The objectives of OFRAME are to organize the French scientific community working on space weather to respond in a visible, efficient and structured manner to the needs of the academic world, national and international institutions and companies for whom space weather represents a technical, scientific and economic challenge. In doing so we aim to promote recent achievements in this research area. OFRAME will link with potential users of space weather services and will bring scientific expertise on these issues.
OFRAME stands for French Organisation for Applied Research in Space Weather (Organisation Française de Recherche Applicative en Météorologie de l’Espace)
OFRAME is supported by CNES, CNRS, CEA and ONERA.
Following the World Meteorological Organisation, "Space Weather" designates the physical and phenomenological state of the natural space environment, including the Sun and the interplanetary and planetary environments. The associated discipline aims at observing, understanding and predicting the state of the Sun, of the planetary and interplanetary environments and their disturbances, with particular attention to the potential impacts of these disturbances on biological and technological systems.

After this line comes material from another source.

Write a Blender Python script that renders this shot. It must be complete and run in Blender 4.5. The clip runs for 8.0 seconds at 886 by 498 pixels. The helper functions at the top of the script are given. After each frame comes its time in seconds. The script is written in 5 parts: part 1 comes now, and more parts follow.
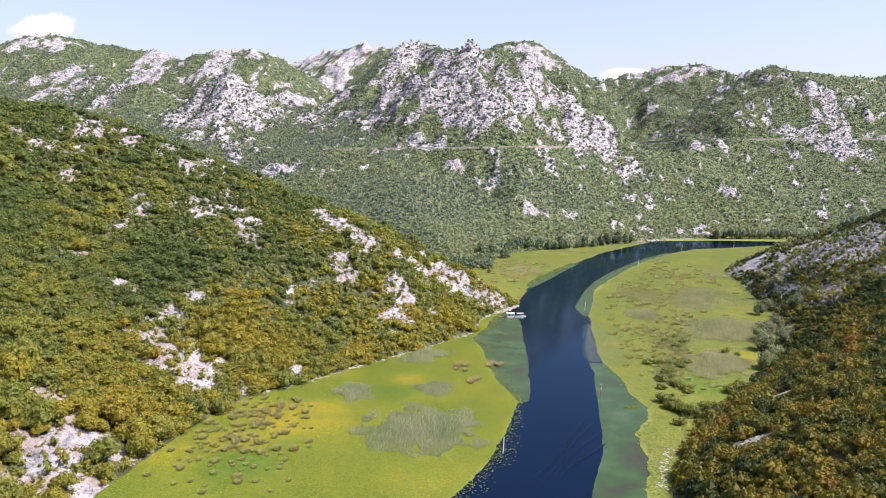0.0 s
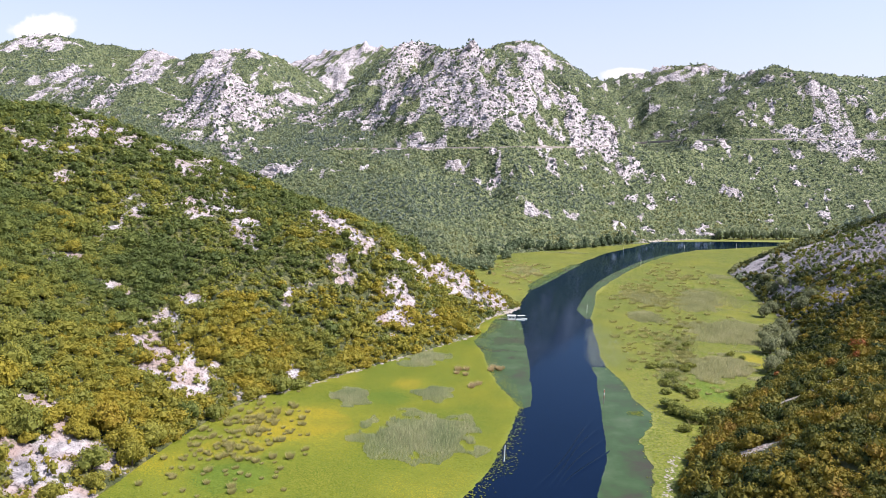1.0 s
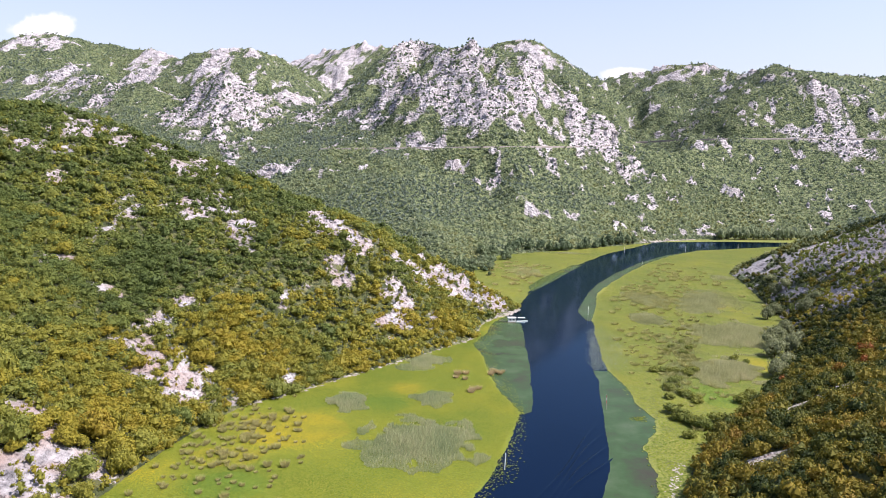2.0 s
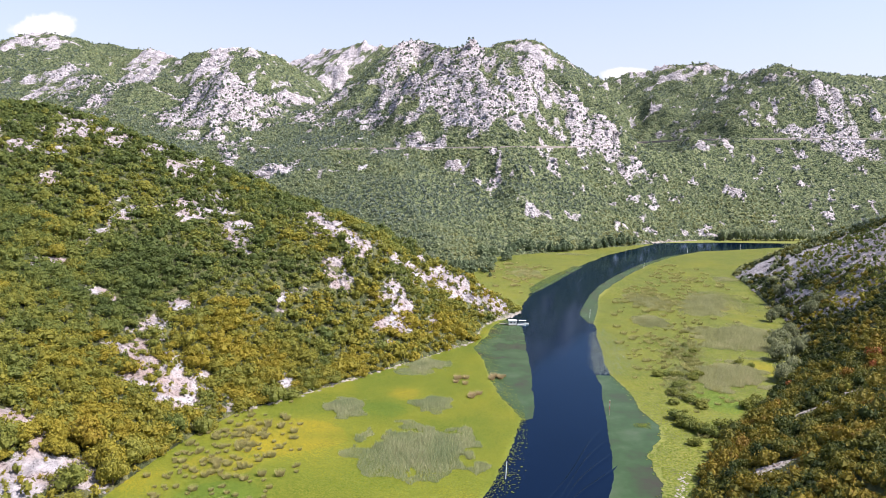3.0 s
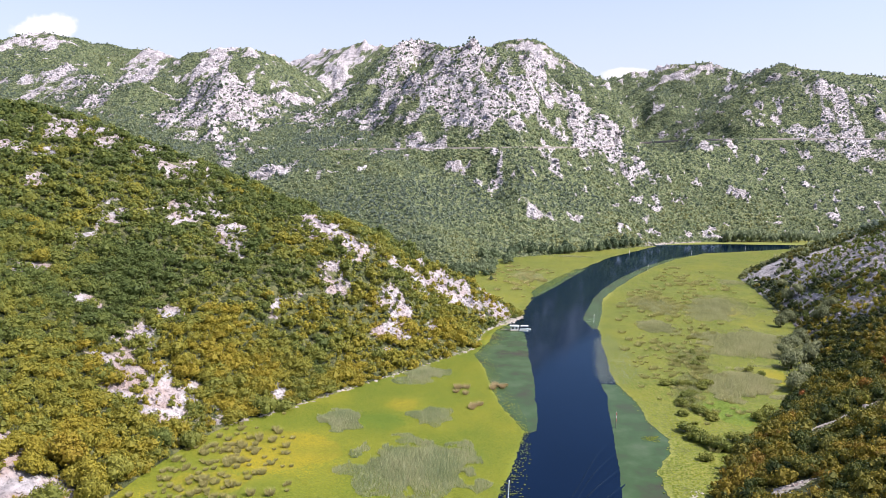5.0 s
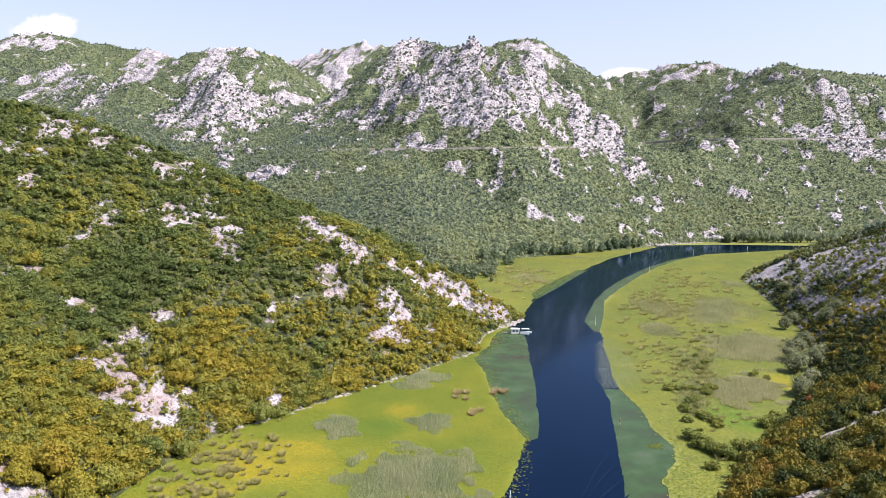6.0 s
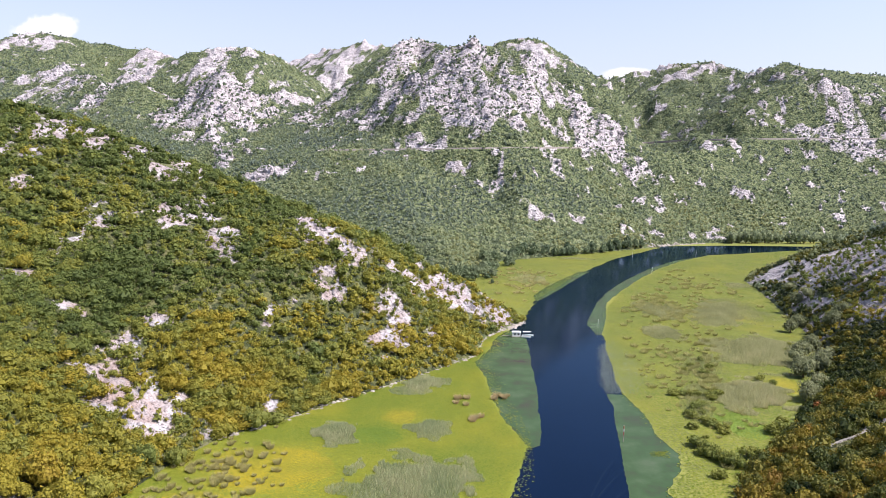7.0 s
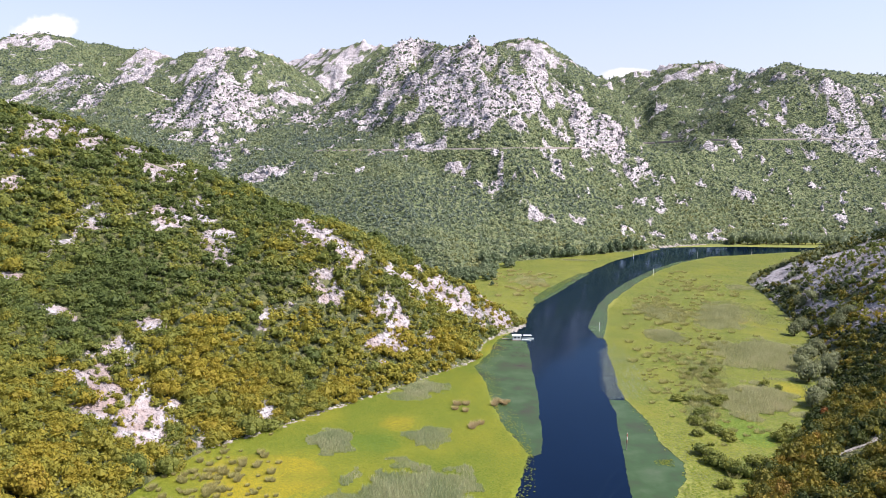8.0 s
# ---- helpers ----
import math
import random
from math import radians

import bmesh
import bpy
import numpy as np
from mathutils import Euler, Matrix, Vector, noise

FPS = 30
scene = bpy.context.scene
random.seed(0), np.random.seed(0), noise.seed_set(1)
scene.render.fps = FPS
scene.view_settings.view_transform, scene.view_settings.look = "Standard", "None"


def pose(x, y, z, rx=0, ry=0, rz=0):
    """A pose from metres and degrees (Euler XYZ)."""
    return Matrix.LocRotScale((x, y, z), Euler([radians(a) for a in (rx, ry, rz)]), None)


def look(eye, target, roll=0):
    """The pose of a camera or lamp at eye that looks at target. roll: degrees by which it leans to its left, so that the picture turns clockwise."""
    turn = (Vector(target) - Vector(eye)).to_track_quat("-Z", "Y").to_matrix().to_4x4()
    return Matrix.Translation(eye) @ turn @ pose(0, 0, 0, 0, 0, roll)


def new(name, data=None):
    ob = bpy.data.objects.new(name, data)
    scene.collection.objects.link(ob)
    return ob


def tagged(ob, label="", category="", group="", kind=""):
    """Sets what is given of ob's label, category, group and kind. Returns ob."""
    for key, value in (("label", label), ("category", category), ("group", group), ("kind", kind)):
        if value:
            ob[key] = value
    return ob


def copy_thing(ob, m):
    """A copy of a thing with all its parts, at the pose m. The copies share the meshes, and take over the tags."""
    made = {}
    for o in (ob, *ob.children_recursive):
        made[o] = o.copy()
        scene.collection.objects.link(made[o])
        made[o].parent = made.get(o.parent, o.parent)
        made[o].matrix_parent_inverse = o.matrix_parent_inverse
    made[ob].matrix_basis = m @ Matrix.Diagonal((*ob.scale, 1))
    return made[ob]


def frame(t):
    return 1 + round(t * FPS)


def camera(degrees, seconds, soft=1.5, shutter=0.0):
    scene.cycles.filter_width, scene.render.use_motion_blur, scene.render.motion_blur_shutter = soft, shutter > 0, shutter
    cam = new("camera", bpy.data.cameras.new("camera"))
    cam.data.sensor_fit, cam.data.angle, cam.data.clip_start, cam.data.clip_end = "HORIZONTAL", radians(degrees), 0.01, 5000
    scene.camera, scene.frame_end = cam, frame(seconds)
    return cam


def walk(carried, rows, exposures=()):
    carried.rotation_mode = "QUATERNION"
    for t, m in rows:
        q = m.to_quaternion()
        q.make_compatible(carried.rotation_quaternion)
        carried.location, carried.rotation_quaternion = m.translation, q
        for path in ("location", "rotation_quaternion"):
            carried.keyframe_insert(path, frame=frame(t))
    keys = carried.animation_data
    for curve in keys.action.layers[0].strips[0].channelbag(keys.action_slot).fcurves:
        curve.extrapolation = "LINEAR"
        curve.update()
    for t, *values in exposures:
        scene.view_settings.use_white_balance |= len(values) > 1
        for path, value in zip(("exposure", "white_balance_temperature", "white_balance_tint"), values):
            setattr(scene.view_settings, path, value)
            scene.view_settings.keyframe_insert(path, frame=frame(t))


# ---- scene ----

The effects of Space Weather can range from damage to satellites arising from charged particles to disruption of power grids on Earth during geomagnetic storms, radio black-out on trans-polar aircraft routes, or disturbance of satellite positioning systems. Space Weather monitoring, study and applications are more and more important with the increasing use of space in day-to-day life for telecommunications, observation and navigation.
Communication, navigation and surveillance services can be disrupted by SW phenomena, with effects varying according to the frequencies used (HF vs VHF communications), the type of technology (old generation radar vs. modern radar), geographical location (proximity of the geomagnetic equator vs. temperate latitudes for satellite precision landing services).
Defense systems or capabilities could also be potentially affected (performance degradation or even service interruptions in some cases) include telecommunications links (UHF/HF bands, SYRACUSE links), positioning, navigation and precision of satellite-guided weapons and Search and Rescue (SAR).
France has a more favourable geology than northern Europe in terms of induced currents, with a relatively low average crustal conductivity profile, on average ten times lower than that of the United Kingdom. Similarly, France has a low magnetic latitude compared to the United Kingdom, so the hexagon is geographically less close to the auroral and polar zones. It relies on a very meshed transmission network (RTE) and distribution network (mostly ERDF) in France but also in Europe, thus distributing the flow of homopolar currents.